A short distance away from these homes was a ‘petti kada’ or what is Malayalam for a ‘box shop’ when translated literally, set up by migrants from Malabar or North Kerala (incidentally, where our family also hailed from three generations ago). It had its origins in a rusty iron box, made up of sheets that were 12, 5 and 4 feet, and set into the recesses of the walls of an adjoining house. Its owners sold bananas, candies and petty items like bread and butter and freshly brewed, sweetened milky tea (I am not sure if the petti came from box or from the petty things it sold, now). I remember making at least three trips to this shop each day during my childhood and seeing it grow from a box into a full-fledged brick and mortar superstore.
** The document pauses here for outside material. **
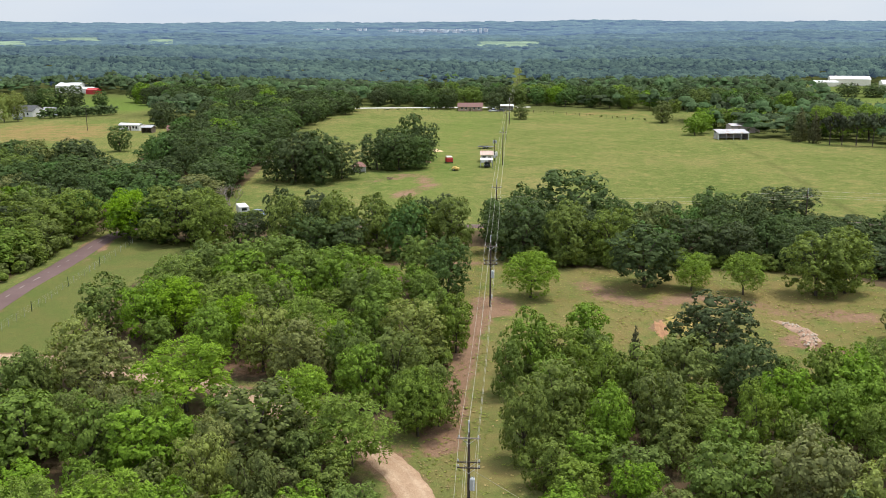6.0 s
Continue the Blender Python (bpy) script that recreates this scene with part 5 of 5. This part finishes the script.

100 meters away from this shop lay, snake-like, gleaming railway tracks where trains from Bangalore to Chennai (and beyond) chugged and cooed along at assorted times during the day and night. Many of us used to time our daily chores and activities to when these trains passed by. If one hadn’t had lunch before the Brindavan Express came in from Chennai announcing its arrival near the railway crossing at 1 pm, it meant that lunch was terribly delayed that day. Early risers who went on morning walks would time their waking up to the Madras Mail that came in at 430 am. Can you imagine doing this amidst the blasts and honks of the perennial, round-the-clock traffic in any part of the city in Banaglore today?